When the Dialysis Unit of Vaasa Central Hospital moves to the new H-building, it will have access to the most modern dialysis facilities in Finland. The staff are happy that the long wait is finally over and that they now work in a healthy environment with a lot of space. The number of patient beds will increase from ten to twenty, which means that more patients can be cared for in the future.
The move from Floor 0 in the E building of the central hospital to Floor 0 in the H-building was carefully planned to ensure that any breaks in the care of the patients would be kept to a minimum. Dialysis will be closed due to the move for only one day – namely 8 February. From 9 February, dialysis patients will receive treatment in the new facilities.
– Patients always come in for their dialysis on the same day of the week and at the same time. The move will cause some temporary changes in treatment times. But we have carefully planned the first day in the new facilities and we will also have more members of staff on hand so that everything runs smoothly, says the coordinating head nurse, Kirsi Vaaranmaa.

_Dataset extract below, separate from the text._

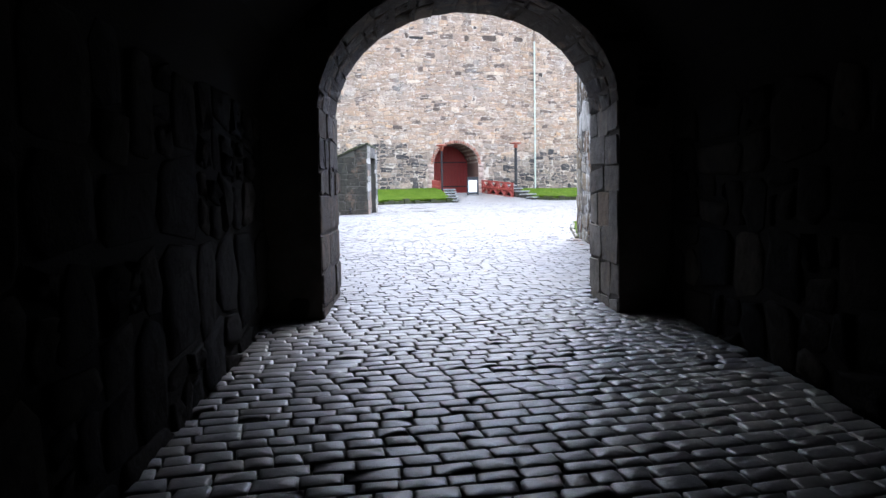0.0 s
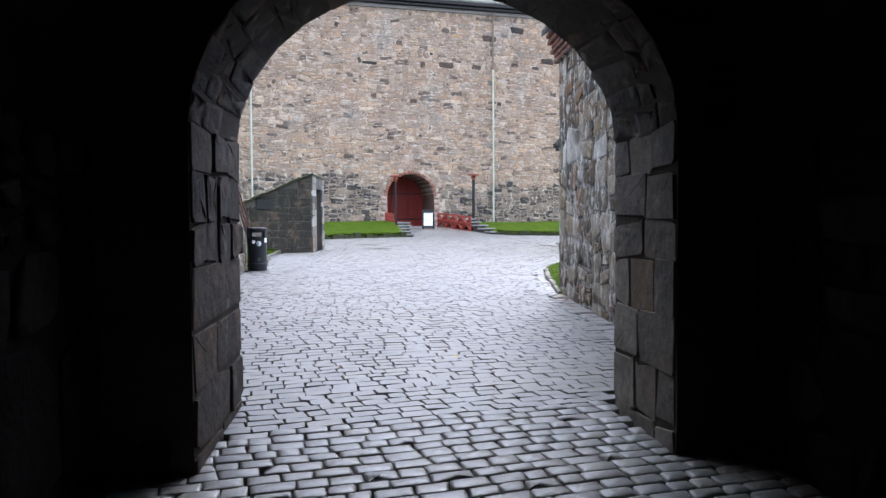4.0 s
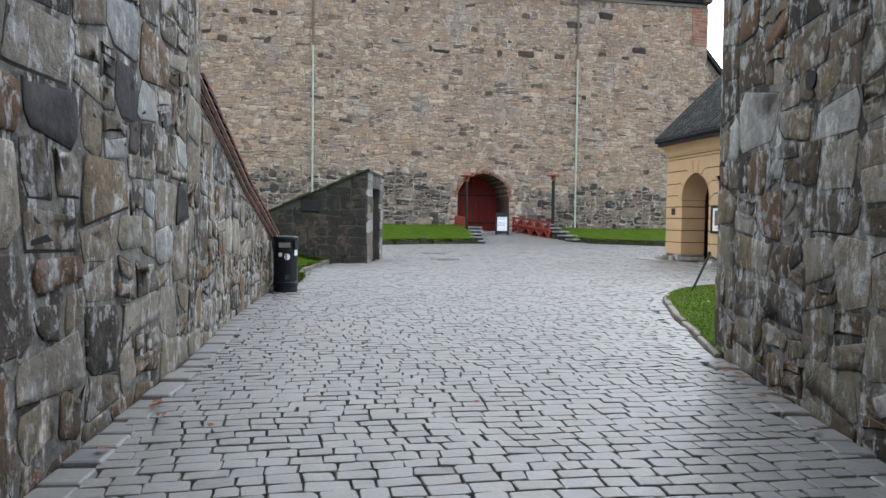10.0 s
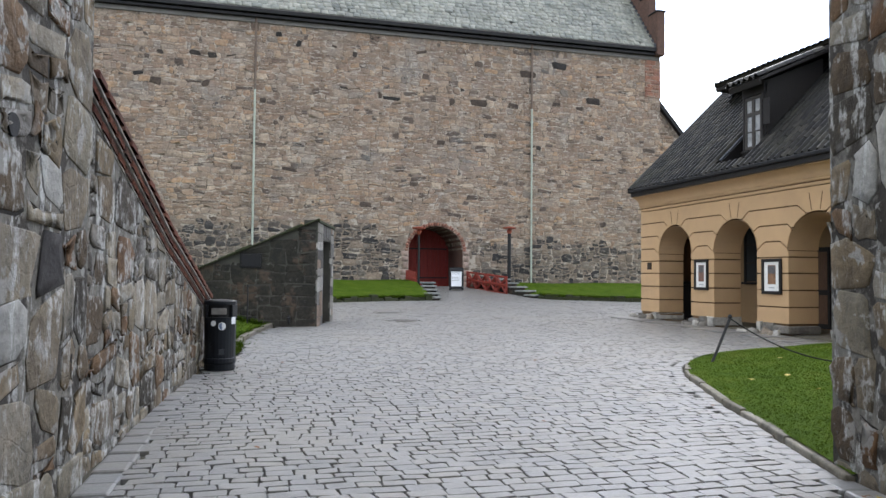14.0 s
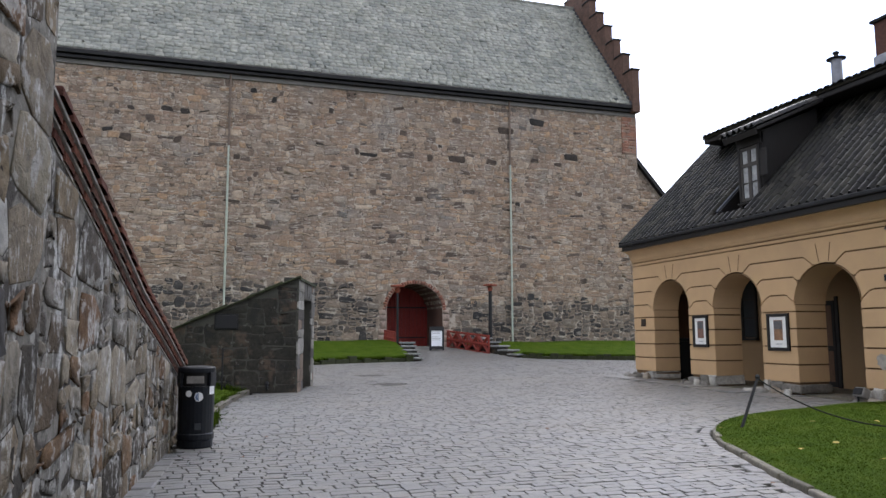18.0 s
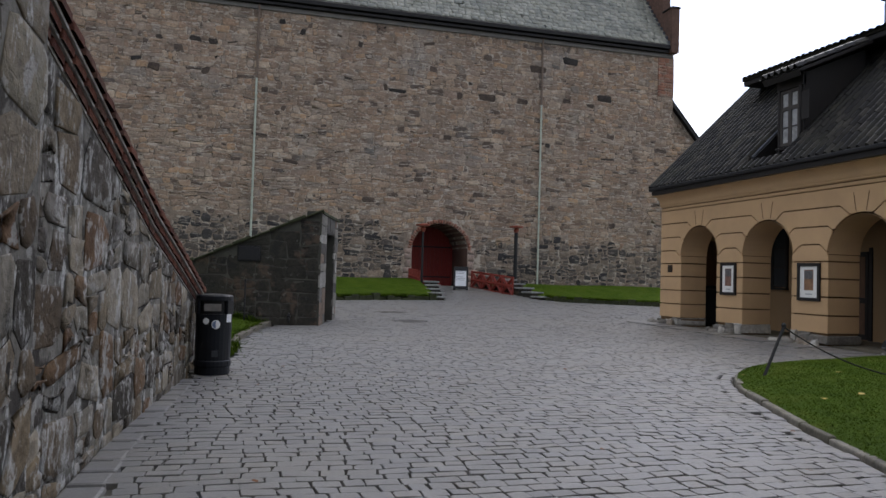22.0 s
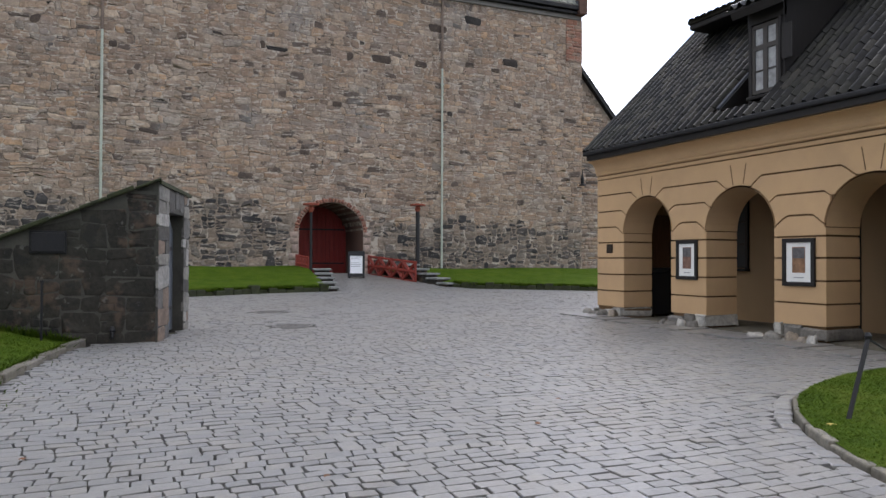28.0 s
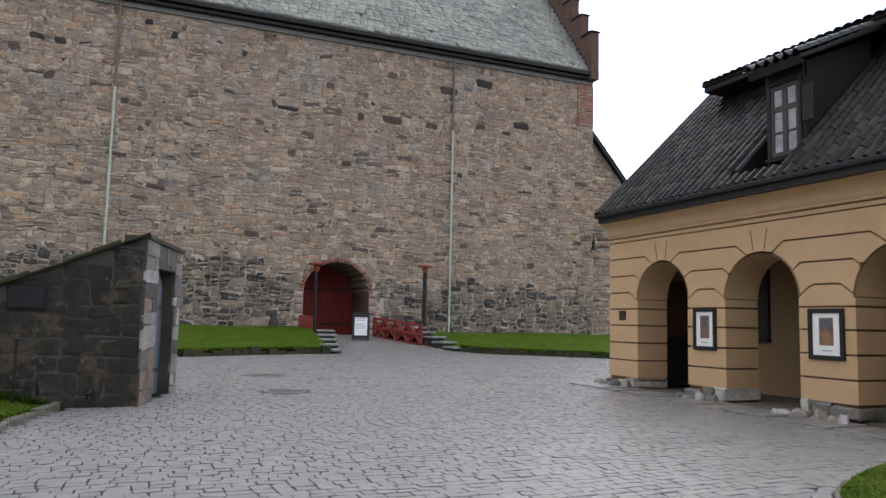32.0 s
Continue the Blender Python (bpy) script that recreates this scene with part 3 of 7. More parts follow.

Dialysis patients will have their own parking space and entrance on the south side of the H-building – between the parking garage and the Accident & Emergency department. And it is important, from Week 6 onwards, that these parking spaces are reserved for only those who need them.
– Our dialysis patients will receive a parking permit that they can put on the car’s windshield. Cars parked without a permit can expect a parking fine, says Vaaranmaa.
Patients have their own monitors
The new facilities have both beds and treatment chairs for patients. Each treatment station has its own monitor, i.e. computer screen, where you can watch a programme you want or browse websites. This will help the time to pass comfortably, because the dialysis treatment lasts for several hours.
The Dialysis Unit also offers a new form of service called the studio. Here, patients can perform their hemodialysis treatment themselves according to their own schedule when the unit is open, i.e. on Mondays, Wednesdays, and Fridays from 07:15–20:00. You can enter after 15:00 by ringing the doorbell. On Tuesdays, Thursdays and weekends, the dialysis is open until 15:00.
– We also teach those wanting to become more independent how to set up and use the dialysis machine. Even those who normally manage their dialysis at home can come to the studio for their treatment, for example if there is a problem with the quality of the household water, says Vaaranmaa.
New ways of working
The move to the new facilities also brings with it a major change in the staff’s working methods and shifts.
–The core of the care work does not change, but everything around it will. We now have much more space and new technology, which brings flexibility to both patients and staff. We are able to treat more patients during the day, which means that the staff don’t have to work in the evenings more than three nights a week, says Vaaranmaa.
Shortly after the move, staff will begin using a patient data system that is linked to the dialysis machines, eliminating double entries and piles of paper.
– We then no longer need to enter every detail into the computer, because the information is transferred directly with the help of a chip from the dialysis machine to the computer. In addition, we can monitor the treatment via the computer in real time – which is why, for example, the doctor at the outpatient clinic can see how long a patient’s treatment will take via their own computer and then plan their visit accordingly.
Dialysis is used to treat severe kidney failure.
Dialysis partially replaces the normal function of the kidneys. In dialysis treatment, the blood is cleaned of impurities and excess fluid is removed from the body.
Dialysis treatment can be carried out at home or in a treatment unit through blood (hemodialysis) or by using the patient’s own peritoneum (peritoneal dialysis).